Dan Allah Maha Melihat.
Dunia yang Sibuk, Gaza yang Terlupakan
Sementara itu, dunia terus bergerak. Pusat perbelanjaan di kota-kota besar dipenuhi pengunjung. Paket-paket hadiah dikirim. Makanan khas disajikan dengan piring-piring porselen terbaik. Lalu di Gaza, seorang ibu membagi satu roti untuk lima anaknya. Ia tersenyum, bukan karena kenyang, tapi karena masih bisa menyuapi mereka di pagi Ied.
Ironis? Ya. Tapi ini bukan hanya soal politik atau geopolitik. Ini adalah soal kemanusiaan. Gaza bukan hanya tentang konflik, tapi tentang manusia-manusia yang terus hidup dengan harga diri, iman, dan keyakinan bahwa Allah tidak pernah meninggalkan mereka.
Gema Takbir Itu Masih Ada
Hari ini, Gaza mengajarkan kita arti Ied yang sebenarnya — bukan sekadar perayaan, tapi penguatan ruhani. Bukan sekadar berpesta, tapi memperkuat makna. Bahwa bahkan di tengah kehancuran, seorang Muslim tetap bisa bersujud, tetap bisa bertakbir, tetap bisa tersenyum karena hatinya bersama Allah.

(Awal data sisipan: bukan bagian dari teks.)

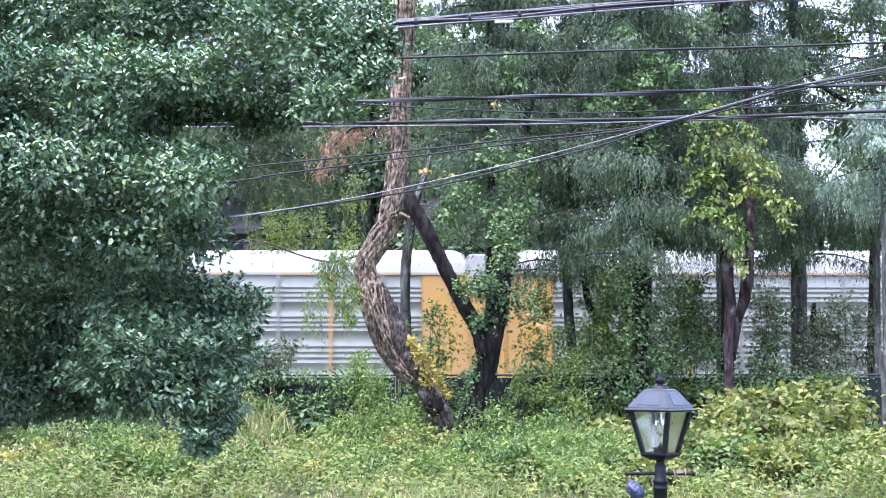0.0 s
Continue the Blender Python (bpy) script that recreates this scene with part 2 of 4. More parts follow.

Gema takbir dari Gaza bukan hanya suara. Ia adalah pesan. Pesan kepada dunia bahwa masih ada orang-orang yang memegang teguh tauhid walau dunia mereka telah luluh lantak. Pesan bahwa Islam hidup, bukan karena fasilitas, tapi karena keyakinan.
Maka, jika pagi ini kita bisa saling berpelukan dalam damai, duduk di rumah yang utuh, menikmati makanan yang cukup — maka jangan lupa, ada saudara kita di Gaza yang juga sedang tersenyum, meski dengan air mata, karena mereka yakin: surga lebih luas daripada Gaza.